Another dispatch dated Oct. 19 detailed some of the tough cost-cutting
measures that the government of Cuba, known as the GOC, was then rumored
to be contemplating to overcome the burgeoning crisis.

They included closing free workplace cafeterias, removing or reducing
the food ration system, distributing idle state lands to private
farmers, starting a merit-based pay

system and encouraging municipalities to resolve local problems.
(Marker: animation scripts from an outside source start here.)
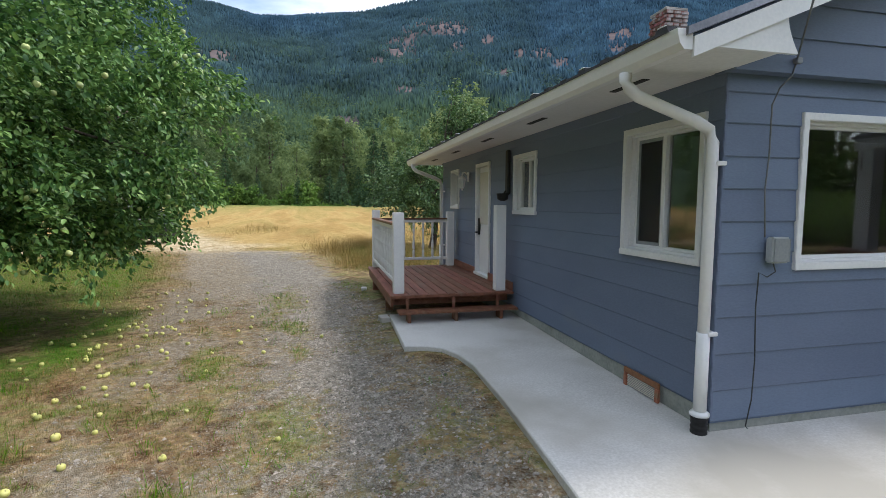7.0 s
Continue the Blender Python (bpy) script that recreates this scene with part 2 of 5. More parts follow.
GRASS_RUST = material("rusty_grass_blade", (0.105, 0.050, 0.022), (0.215, 0.118, 0.052), 0.85, 1.5, 8, 0, island=0.45, through_light=0.1, spec=0.05)
LITTER = material("dead_leaf", (0.070, 0.043, 0.026), (0.150, 0.095, 0.053), 0.85, 2, 20, 0, island=0.45, spec=0.05)
GAP_SHADE = material("dark_gap_shade", (0.018, 0.014, 0.010), (0.045, 0.034, 0.024), 0.95, 6, 60, 0.6, 0.01)
STONE = material("gravel_stone", (0.15, 0.137, 0.116), (0.38, 0.347, 0.297), 0.9, 20, 90, 0.3, 0.002, island=0.60)
CAR_PAINT = material("dark_blue_car_paint", (0.008, 0.010, 0.017), (0.012, 0.014, 0.023), 0.35, 2, 20, 0, coat=0.2)
CAR_GLASS = material("dark_car_glass", (0.03, 0.04, 0.045), (0.05, 0.06, 0.065), 0.08, 2, 20, 0)
YELLOW_LEAF = material("yellow_leaf", (0.62, 0.46, 0.03), (0.72, 0.55, 0.05), 0.6, 20, 60, 0)
RED_LENS = material("red_tail_lamp", (0.35, 0.012, 0.012), (0.45, 0.02, 0.02), 0.2, 8, 30, 0)


def add_bare_slopes(m):
    """Lets the mountain's rusty rock and scree show where its mask says."""
    n, l = m.node_tree.nodes, m.node_tree.links
    b = n["Principled BSDF"]
    old = b.inputs["Base Color"].links[0].from_socket
    at = n.new("ShaderNodeAttribute")
    at.attribute_name = "bare"
    co, t = n.new("ShaderNodeTexCoord"), n.new("ShaderNodeTexNoise")
    t.inputs["Scale"].default_value, t.inputs["Detail"].default_value = 0.05, 8
    l.new(co.outputs["Object"], t.inputs["Vector"])
    r = n.new("ShaderNodeValToRGB")
    r.color_ramp.elements[0].position, r.color_ramp.elements[1].position = 0.35, 0.7
    r.color_ramp.elements[0].color, r.color_ramp.elements[1].color = (0.105, 0.095, 0.102, 1), (0.180, 0.140, 0.138, 1)
    l.new(t.outputs["Fac"], r.inputs["Fac"])
    x = n.new("ShaderNodeMixRGB")
    l.new(at.outputs["Fac"], x.inputs["Fac"])
    l.new(old, x.inputs[1])
    l.new(r.outputs["Color"], x.inputs[2])
    l.new(x.outputs["Color"], b.inputs["Base Color"])


add_bare_slopes(MOUNTAIN)


# ---- building blocks ----
def part(name, bm, mat, parent=None, label="", smooth=False):
    """Links a bmesh, drawn in world places, as one mesh object under a thing or a part."""
    me = bpy.data.meshes.new(name)
    bm.to_mesh(me)
    bm.free()
    return mesh_part(name, me, mat, parent, label, smooth)


def mesh_part(name, me, mat, parent=None, label="", smooth=False):
    me.materials.append(mat)
    if smooth:
        me.polygons.foreach_set("use_smooth", [True] * len(me.polygons))
    ob = new(name, me)
    if parent is not None:
        ob.parent = parent
        if parent.parent is None:
            ob.matrix_parent_inverse = parent.matrix_basis.inverted()
    return tagged(ob, label)


def thing(name, at, label, category, group="", kind=""):
    ob = new(name)
    ob.empty_display_size = 0.2
    ob.matrix_basis = Matrix.Translation(at)
    return tagged(ob, label, category, group, kind)


def box(bm, lo, hi, bevel=0.0):
    vs = bmesh.ops.create_cube(bm, size=1)["verts"]
    s = [max(b - a, 1e-4) for a, b in zip(lo, hi)]
    bmesh.ops.scale(bm, vec=s, verts=vs)
    bmesh.ops.translate(bm, vec=[(a + b) / 2 for a, b in zip(lo, hi)], verts=vs)
    if bevel:
        es = list({e for v in vs for e in v.link_edges})
        bmesh.ops.bevel(bm, geom=es, offset=bevel, segments=2, affect="EDGES")


def boxed(lo, hi, bevel=0.0):
    bm = bmesh.new()
    box(bm, lo, hi, bevel)
    return bm


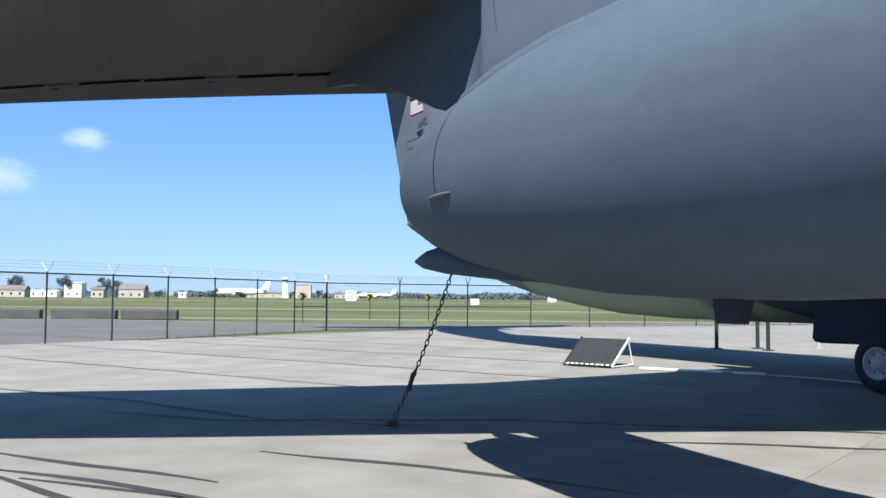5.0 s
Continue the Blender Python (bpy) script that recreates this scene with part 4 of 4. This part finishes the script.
# ---- apron slabs, joints sealed with tar ----
ANG = radians(27)
ux, uy = Vector((math.cos(ANG), math.sin(ANG))), Vector((-math.sin(ANG), math.cos(ANG)))
O = Vector((17.0, -12.4))
LX, LY, GAP = 6.1, 3.75, 0.003
near, rest = 0, []
for i in range(-14, 15):
    for j in range(-12, 28):
        c0 = O + ux * (i * LX) + uy * (j * LY)
        poly = [tuple(c0 + ux * a + uy * b) for a, b in ((GAP, GAP), (LX - GAP, GAP), (LX - GAP, LY - GAP), (GAP, LY - GAP))]
        mid = c0 + ux * LX / 2 + uy * LY / 2
        if not (-14 < mid.x < 90 and -50 < mid.y < 100):
            continue
        for a, b in EDGE + [((0, -17.6), (47, -17.6)) if mid.x > 31 else ((0, -40), (47, -40)), ((35.9, -21.5), (35.9, 60)), ((47, 60), (0, 60))]:
            poly = clip(poly, a, b) if poly else poly
        if len(poly) < 3:
            continue
        is_near = -8 < mid.x < 44 and -24 < mid.y < 34 and near < 290
        if not is_near:
            rest.append(poly)
            continue
        near += 1
        lift = 0.004 * random.random()
        bm = bmesh.new()
        top = [bm.verts.new((x - mid.x, y_ - mid.y, 0)) for x, y_ in poly]
        bot = [bm.verts.new((x - mid.x, y_ - mid.y, -0.05)) for x, y_ in poly]
        bm.faces.new(top)
        for a in range(len(top)):
            b = (a + 1) % len(top)
            bm.faces.new((top[a], bot[a], bot[b], top[b]))
        bmesh.ops.recalc_face_normals(bm, faces=bm.faces)
        s = link("slab", bm, M_concrete, pavement)
        s.location = (mid.x, mid.y, lift - 0.004)
bm = bmesh.new()
for poly in rest:
    top = [bm.verts.new((x, y_, 0)) for x, y_ in poly]
    fc = bm.faces.new(top)
    fc.normal_update()
    if fc.normal.z < 0:
        fc.normal_flip()
s = link("far_slabs", bm, M_concrete, pavement)
s["kind"] = "stuff"
# sealed cracks
CRACKS = [[(26.2, -16.2), (27.2, -15.46), (29.6, -13.95), (31.06, -12.8), (32.36, -11.56), (33.26, -10.33), (34.2, -8.66), (36.5, -5)], [(26.28, -13.81), (27.75, -12.75), (29.43, -11.8)], [(25.2, -16.2), (26.4, -15.49), (27.64, -14.59)],
          [(26.4, -16.22), (27.8, -15.7), (29, -15.3)], [(26.8, -15.98), (28.1, -14.94)], [(22.57, -14.75), (23.95, -13.64), (24.48, -12.38), (25.3, -10.44), (26.0, -9.67), (28.5, -6.5)], [(18.9, -15.9), (21.5, -14.2), (23.8, -13.25)],
          [(27.3, -10.16), (29.3, -7.44), (31, -4)], [(22.2, -13.9), (23.2, -13.4), (24.1, -13.1)]]
for c in CRACKS:
    tagged(link("sealed_crack", ribbon(c, 0.125, 0.0035), M_seal), "black tar-sealed crack in the concrete", "crack", kind="structure")
for k in (0, 1, 2, 3, 4):
    a, b = O + uy * (k * LY) - ux * 26, O + uy * (k * LY) + ux * (5 if k == 0 else 9)
    pts = []
    for q in range(9):
        pts.append(tuple(a.lerp(b, q / 8)))
    tagged(link("joint_seal", ribbon(pts, 0.075, 0.003), M_seal), "tar-sealed slab joint", "joint", kind="structure")
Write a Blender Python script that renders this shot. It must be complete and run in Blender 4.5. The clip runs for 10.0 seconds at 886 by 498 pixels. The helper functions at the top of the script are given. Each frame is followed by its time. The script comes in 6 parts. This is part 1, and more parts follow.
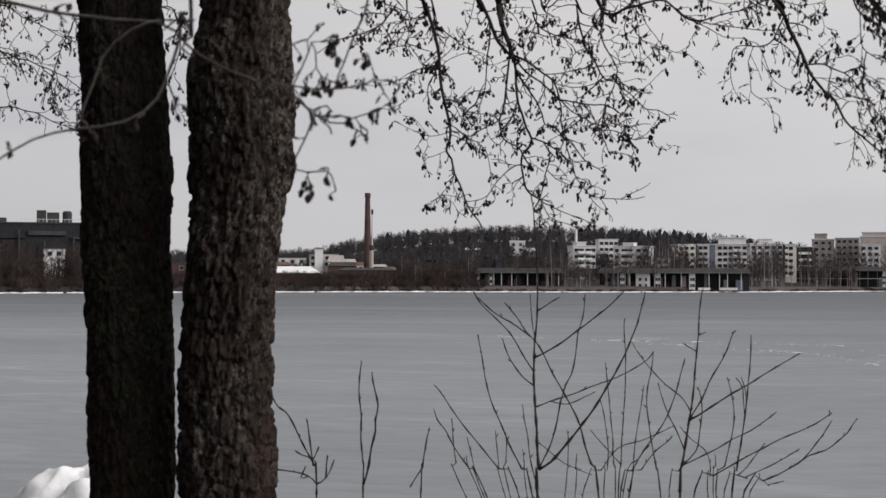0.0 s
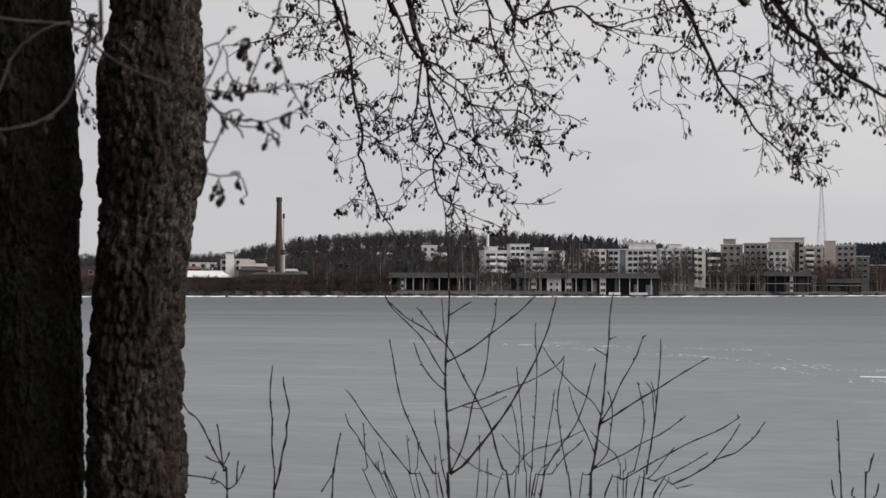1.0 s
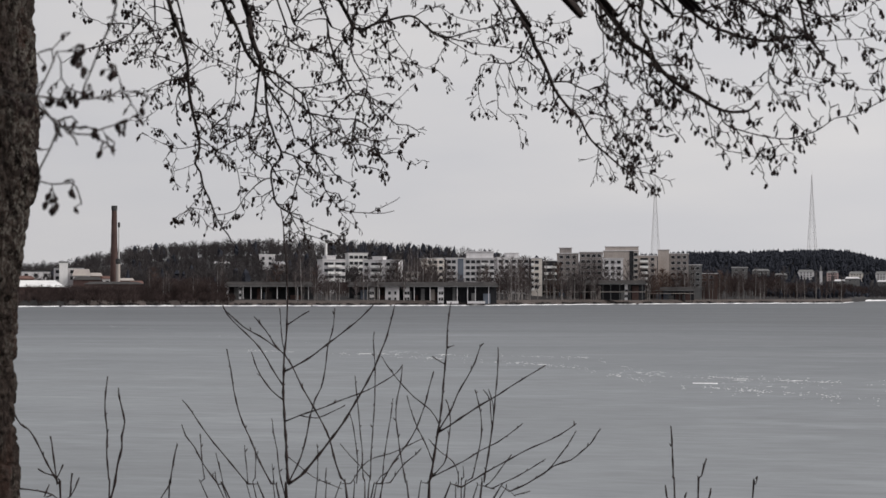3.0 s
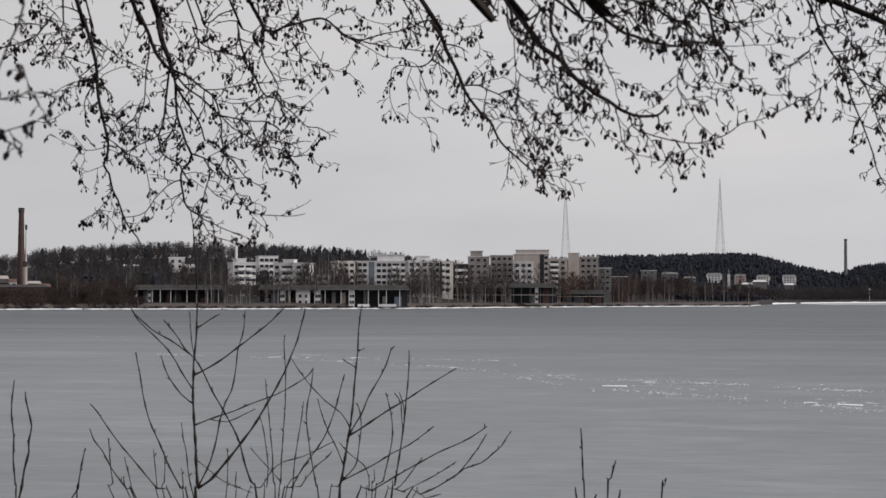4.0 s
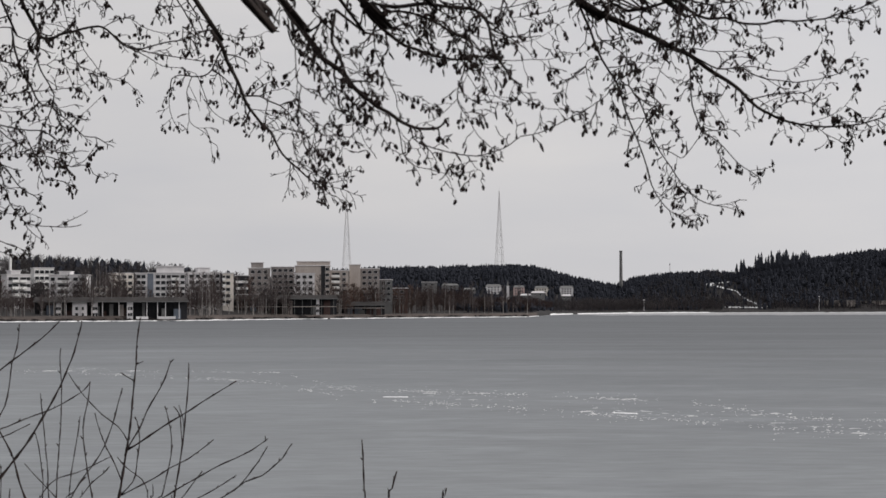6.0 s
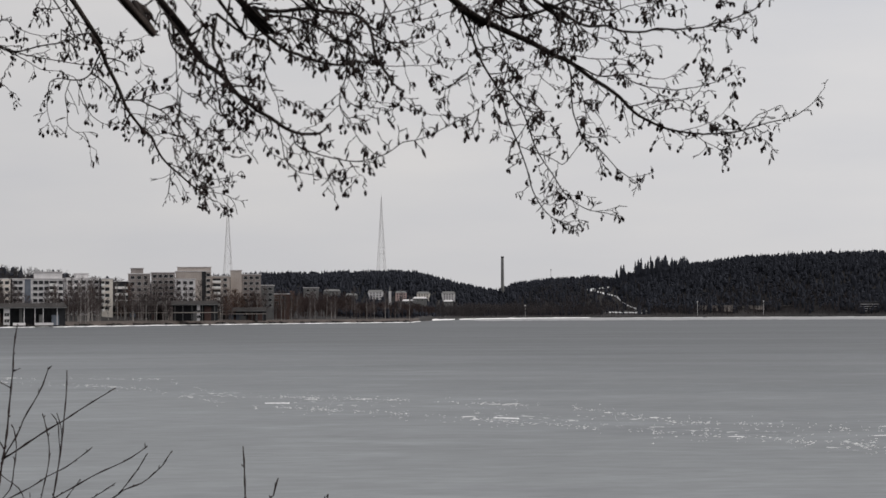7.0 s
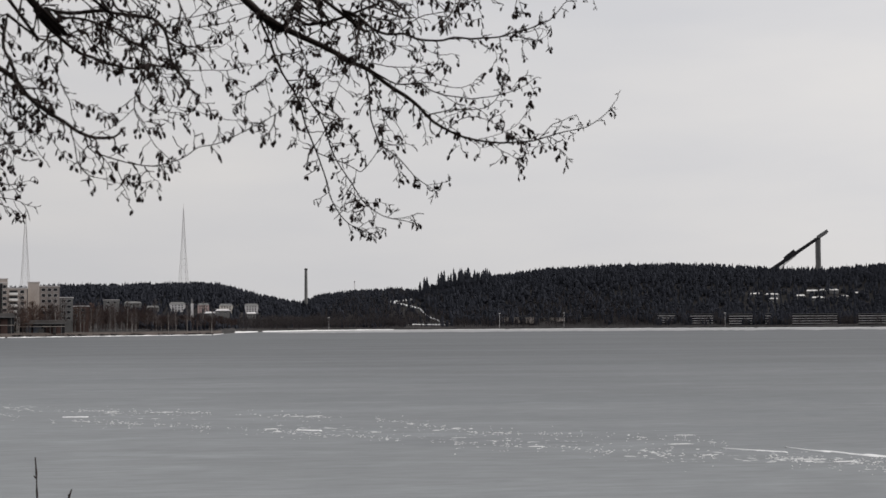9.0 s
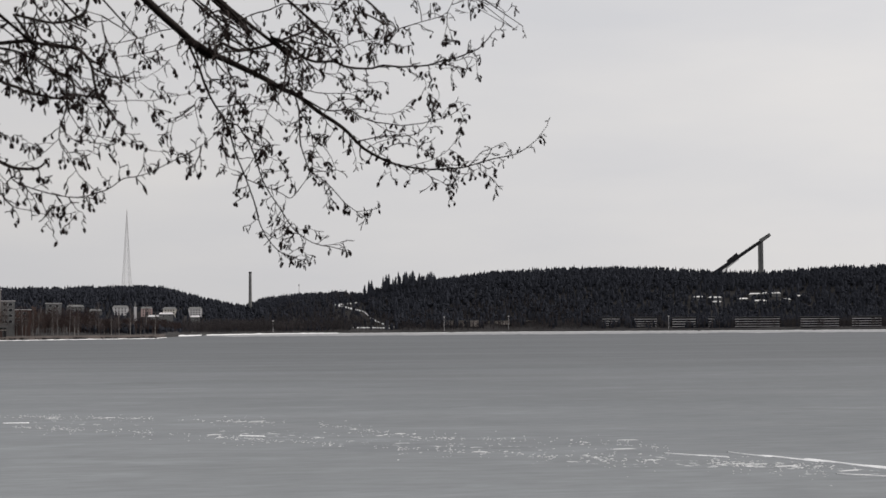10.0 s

"The next question is how far the GOC is willing to expand the private
sector in order to fill the gap,'' noted the cable, titled The end of
the Papa' state in Cuba? and published last week by Spain's El País
newspaper.

The Castro government indeed announced last year that it would allow a
broad expansion of private economic activity, hoping to provide new jobs
for about half the 500,000 state workers to be laid off in order to cut
public spending.

So far, only about 80,000 Cubans have applied for the permits required
for the new jobs, which range from carpenters to animal groomers to
umbrella repairmen.

One cable in March of 2009, one year after Castro had officially assumed
power from his ailing brother Fidel, noted that a string of changes in
senior jobs meant Cuba's new

leadership was made up "entirely of individuals known for their loyalty
to Raúl Castro and/or their experience as military officers.''

"The result is a much older governing group, but one which is likely to
respond well to (Castro) when he demands greater discipline and
efficiency within the government and society alike,'' the dispatch added.

Written the month after President Barack Obama was sworn in, the cable
reported that Havana "appears to be taking a wait and see attitude'' on
relations with the new U.S. administration.

But while Cuba may even "hope for some adjustments in U.S. policy toward
Cuba that will make its life easier ... it should not be expected to
initiate any positive steps in that direction,'' the dispatch cautioned.